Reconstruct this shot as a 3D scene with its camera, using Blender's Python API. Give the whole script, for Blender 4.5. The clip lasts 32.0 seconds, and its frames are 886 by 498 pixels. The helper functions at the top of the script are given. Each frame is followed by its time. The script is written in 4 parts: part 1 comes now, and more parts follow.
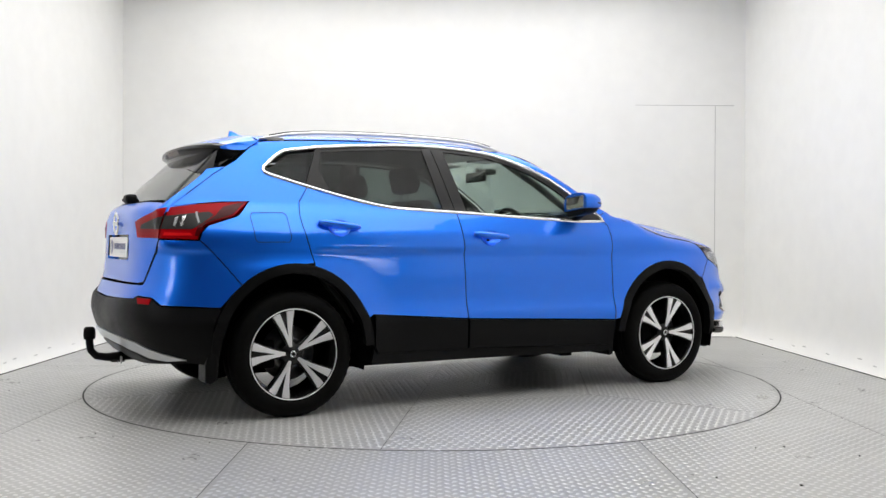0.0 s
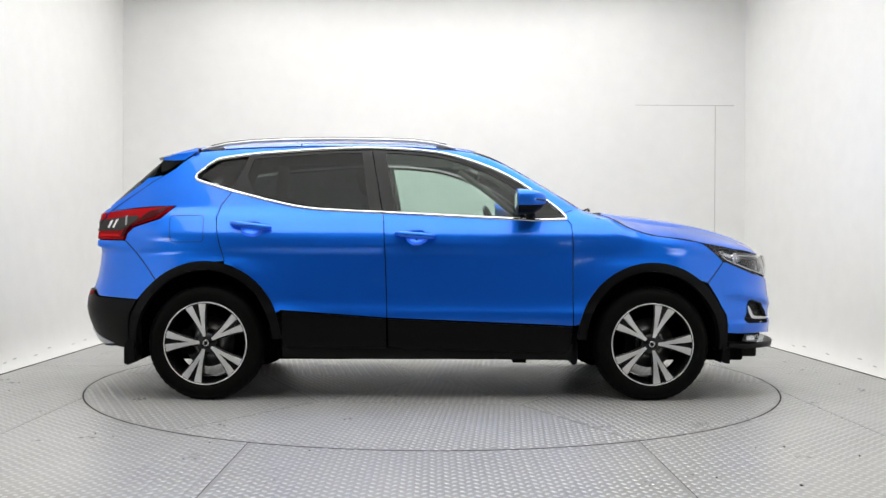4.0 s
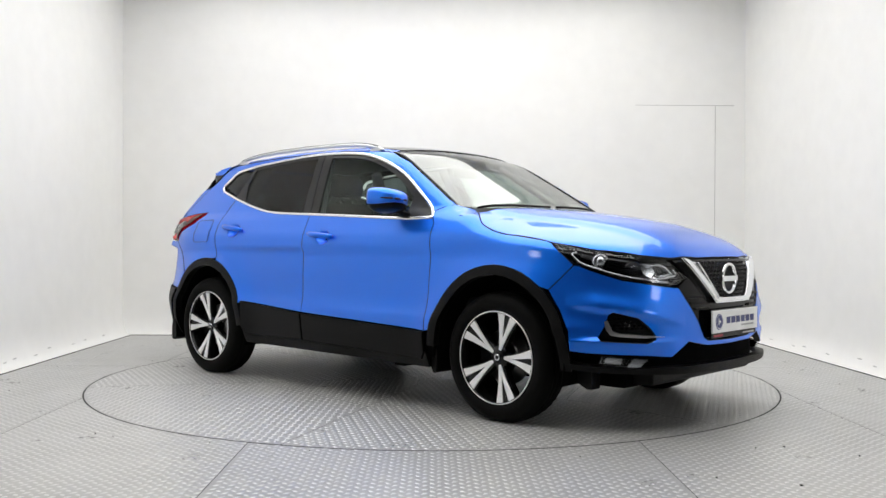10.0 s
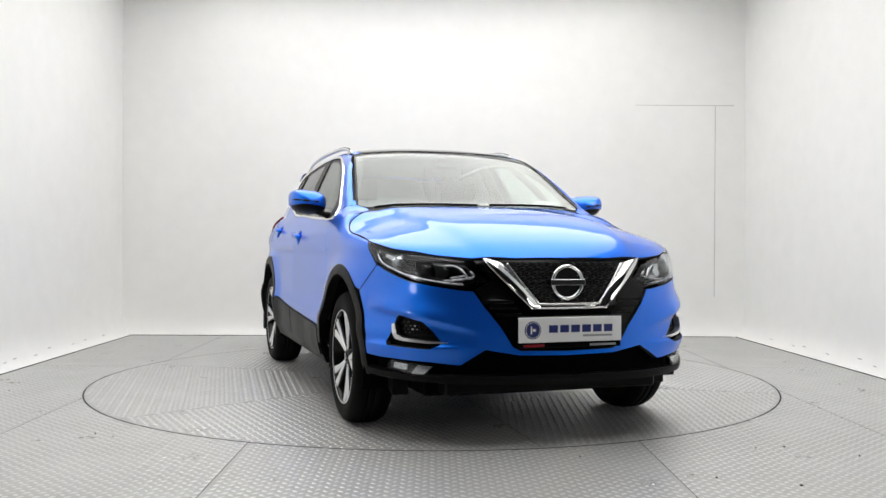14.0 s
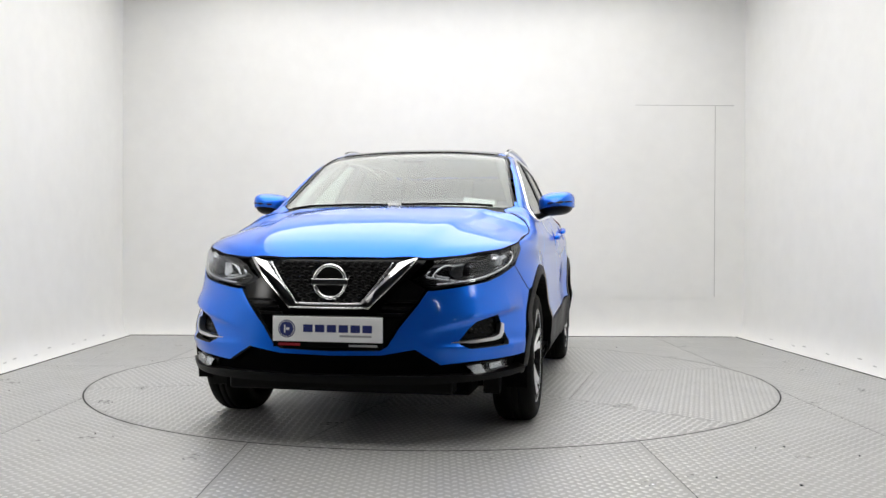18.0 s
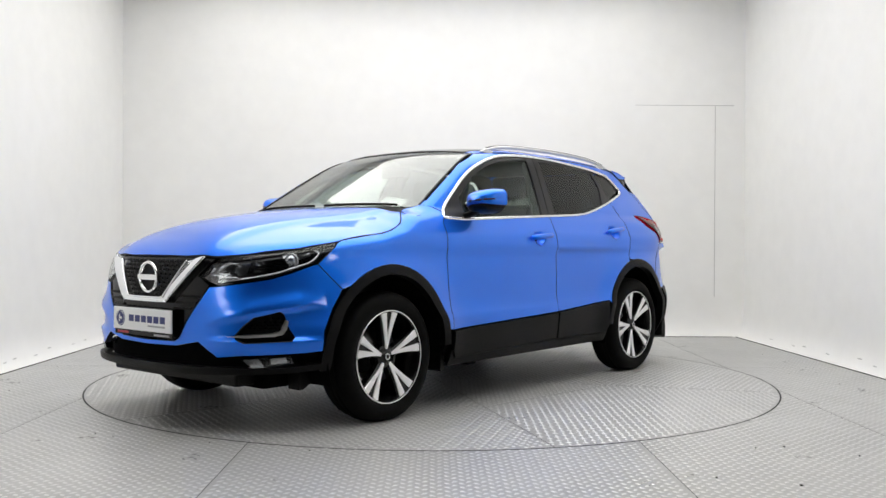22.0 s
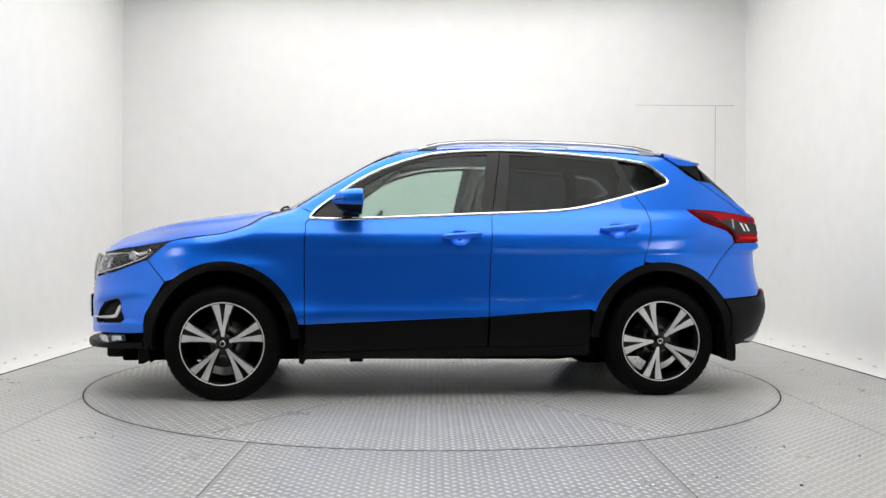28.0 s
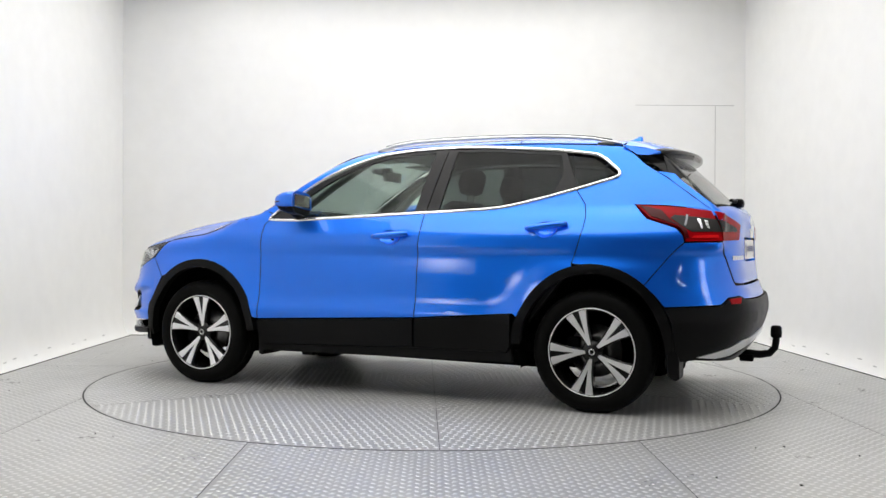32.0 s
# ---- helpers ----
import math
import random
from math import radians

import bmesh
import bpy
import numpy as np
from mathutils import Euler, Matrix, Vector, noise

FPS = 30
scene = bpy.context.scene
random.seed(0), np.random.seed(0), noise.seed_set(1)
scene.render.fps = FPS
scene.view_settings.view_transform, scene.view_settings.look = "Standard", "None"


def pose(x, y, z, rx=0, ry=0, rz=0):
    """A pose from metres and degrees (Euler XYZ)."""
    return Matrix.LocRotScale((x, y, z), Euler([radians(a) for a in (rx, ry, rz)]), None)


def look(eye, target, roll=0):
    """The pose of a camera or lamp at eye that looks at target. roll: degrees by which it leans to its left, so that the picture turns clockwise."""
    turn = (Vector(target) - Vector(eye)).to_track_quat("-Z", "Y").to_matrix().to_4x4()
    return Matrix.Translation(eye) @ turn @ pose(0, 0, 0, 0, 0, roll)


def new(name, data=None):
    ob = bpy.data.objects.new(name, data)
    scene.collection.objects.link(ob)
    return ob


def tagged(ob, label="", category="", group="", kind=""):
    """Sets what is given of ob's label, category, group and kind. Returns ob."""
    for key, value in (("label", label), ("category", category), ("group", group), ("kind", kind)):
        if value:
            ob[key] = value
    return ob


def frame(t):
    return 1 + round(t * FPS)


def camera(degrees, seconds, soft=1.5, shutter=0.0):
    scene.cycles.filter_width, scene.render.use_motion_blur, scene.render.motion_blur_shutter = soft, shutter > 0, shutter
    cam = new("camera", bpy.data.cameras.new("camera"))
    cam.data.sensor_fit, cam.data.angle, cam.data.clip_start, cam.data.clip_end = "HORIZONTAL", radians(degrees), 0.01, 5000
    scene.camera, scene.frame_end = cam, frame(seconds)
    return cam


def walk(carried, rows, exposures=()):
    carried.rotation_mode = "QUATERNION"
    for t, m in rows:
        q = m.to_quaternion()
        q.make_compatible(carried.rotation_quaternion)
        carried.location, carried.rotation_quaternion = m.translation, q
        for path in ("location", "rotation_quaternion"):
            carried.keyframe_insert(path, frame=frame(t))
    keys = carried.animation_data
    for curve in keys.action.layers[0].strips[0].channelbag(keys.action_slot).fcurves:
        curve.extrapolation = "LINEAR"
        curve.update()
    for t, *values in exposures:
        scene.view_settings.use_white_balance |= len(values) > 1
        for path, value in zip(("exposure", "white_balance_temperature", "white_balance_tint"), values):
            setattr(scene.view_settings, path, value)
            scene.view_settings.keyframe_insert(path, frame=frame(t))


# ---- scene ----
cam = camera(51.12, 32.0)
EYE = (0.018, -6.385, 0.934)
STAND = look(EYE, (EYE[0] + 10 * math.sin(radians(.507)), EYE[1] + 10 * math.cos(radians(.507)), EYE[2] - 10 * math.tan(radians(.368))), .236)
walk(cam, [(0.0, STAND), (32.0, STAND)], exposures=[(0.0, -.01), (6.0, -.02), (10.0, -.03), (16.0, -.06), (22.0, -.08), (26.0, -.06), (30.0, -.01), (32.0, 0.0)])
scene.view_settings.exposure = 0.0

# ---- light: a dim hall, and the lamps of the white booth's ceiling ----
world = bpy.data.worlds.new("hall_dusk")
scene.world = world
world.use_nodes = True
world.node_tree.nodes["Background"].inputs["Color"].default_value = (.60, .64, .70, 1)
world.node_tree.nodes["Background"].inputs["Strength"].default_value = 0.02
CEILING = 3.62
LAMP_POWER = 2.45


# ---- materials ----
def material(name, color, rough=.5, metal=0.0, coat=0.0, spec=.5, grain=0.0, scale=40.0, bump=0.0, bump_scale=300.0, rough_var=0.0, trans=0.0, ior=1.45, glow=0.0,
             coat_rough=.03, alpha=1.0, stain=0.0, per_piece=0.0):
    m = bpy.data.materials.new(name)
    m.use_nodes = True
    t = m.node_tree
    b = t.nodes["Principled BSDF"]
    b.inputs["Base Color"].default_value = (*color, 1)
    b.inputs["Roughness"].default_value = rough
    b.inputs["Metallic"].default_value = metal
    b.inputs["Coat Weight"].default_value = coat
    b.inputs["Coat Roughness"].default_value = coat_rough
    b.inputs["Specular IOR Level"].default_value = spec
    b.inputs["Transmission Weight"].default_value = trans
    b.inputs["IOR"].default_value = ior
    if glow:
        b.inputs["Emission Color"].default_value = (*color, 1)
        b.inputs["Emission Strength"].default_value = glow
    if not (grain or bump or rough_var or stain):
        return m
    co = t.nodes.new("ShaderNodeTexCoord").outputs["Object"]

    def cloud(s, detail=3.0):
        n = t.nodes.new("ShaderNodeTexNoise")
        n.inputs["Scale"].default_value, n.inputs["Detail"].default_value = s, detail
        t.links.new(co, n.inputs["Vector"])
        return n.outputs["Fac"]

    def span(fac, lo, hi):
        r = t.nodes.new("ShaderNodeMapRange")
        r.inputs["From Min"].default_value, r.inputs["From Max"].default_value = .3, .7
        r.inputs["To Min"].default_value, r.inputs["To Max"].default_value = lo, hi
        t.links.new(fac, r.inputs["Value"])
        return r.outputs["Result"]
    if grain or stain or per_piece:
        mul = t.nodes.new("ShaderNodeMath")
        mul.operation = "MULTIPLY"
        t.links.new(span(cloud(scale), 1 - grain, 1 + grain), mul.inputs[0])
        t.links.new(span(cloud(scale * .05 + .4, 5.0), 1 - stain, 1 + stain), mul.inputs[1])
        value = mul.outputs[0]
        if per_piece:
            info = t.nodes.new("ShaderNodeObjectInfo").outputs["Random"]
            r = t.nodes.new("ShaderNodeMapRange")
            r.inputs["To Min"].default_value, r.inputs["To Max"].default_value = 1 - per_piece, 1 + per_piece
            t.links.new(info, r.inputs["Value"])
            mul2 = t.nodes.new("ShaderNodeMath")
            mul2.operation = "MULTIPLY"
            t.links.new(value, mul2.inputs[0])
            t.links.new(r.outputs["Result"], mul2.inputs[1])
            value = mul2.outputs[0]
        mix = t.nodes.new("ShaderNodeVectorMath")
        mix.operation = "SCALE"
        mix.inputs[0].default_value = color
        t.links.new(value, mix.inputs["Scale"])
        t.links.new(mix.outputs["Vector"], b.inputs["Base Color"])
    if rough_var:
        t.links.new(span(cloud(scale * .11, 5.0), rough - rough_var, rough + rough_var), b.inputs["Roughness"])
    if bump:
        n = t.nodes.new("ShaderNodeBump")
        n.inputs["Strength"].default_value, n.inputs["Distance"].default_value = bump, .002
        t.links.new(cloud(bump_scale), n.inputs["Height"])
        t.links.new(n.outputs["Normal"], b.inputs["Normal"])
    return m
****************
*Direction*: Write out nothing but the lines from the start of the data through the line with "shutter > 0, shutter". Leave out the pictures.

*Finished answer*:
Reconstruct this shot as a 3D scene with its camera, using Blender's Python API. Give the whole script, for Blender 4.5. The clip lasts 32.0 seconds, and its frames are 886 by 498 pixels. The helper functions at the top of the script are given. Each frame is followed by its time. The script is written in 4 parts: part 1 comes now, and more parts follow.
0.0 s
4.0 s
10.0 s
14.0 s
18.0 s
22.0 s
28.0 s
32.0 s
# ---- helpers ----
import math
import random
from math import radians

import bmesh
import bpy
import numpy as np
from mathutils import Euler, Matrix, Vector, noise

FPS = 30
scene = bpy.context.scene
random.seed(0), np.random.seed(0), noise.seed_set(1)
scene.render.fps = FPS
scene.view_settings.view_transform, scene.view_settings.look = "Standard", "None"


def pose(x, y, z, rx=0, ry=0, rz=0):
    """A pose from metres and degrees (Euler XYZ)."""
    return Matrix.LocRotScale((x, y, z), Euler([radians(a) for a in (rx, ry, rz)]), None)


def look(eye, target, roll=0):
    """The pose of a camera or lamp at eye that looks at target. roll: degrees by which it leans to its left, so that the picture turns clockwise."""
    turn = (Vector(target) - Vector(eye)).to_track_quat("-Z", "Y").to_matrix().to_4x4()
    return Matrix.Translation(eye) @ turn @ pose(0, 0, 0, 0, 0, roll)


def new(name, data=None):
    ob = bpy.data.objects.new(name, data)
    scene.collection.objects.link(ob)
    return ob


def tagged(ob, label="", category="", group="", kind=""):
    """Sets what is given of ob's label, category, group and kind. Returns ob."""
    for key, value in (("label", label), ("category", category), ("group", group), ("kind", kind)):
        if value:
            ob[key] = value
    return ob


def frame(t):
    return 1 + round(t * FPS)


def camera(degrees, seconds, soft=1.5, shutter=0.0):
    scene.cycles.filter_width, scene.render.use_motion_blur, scene.render.motion_blur_shutter = soft, shutter > 0, shutter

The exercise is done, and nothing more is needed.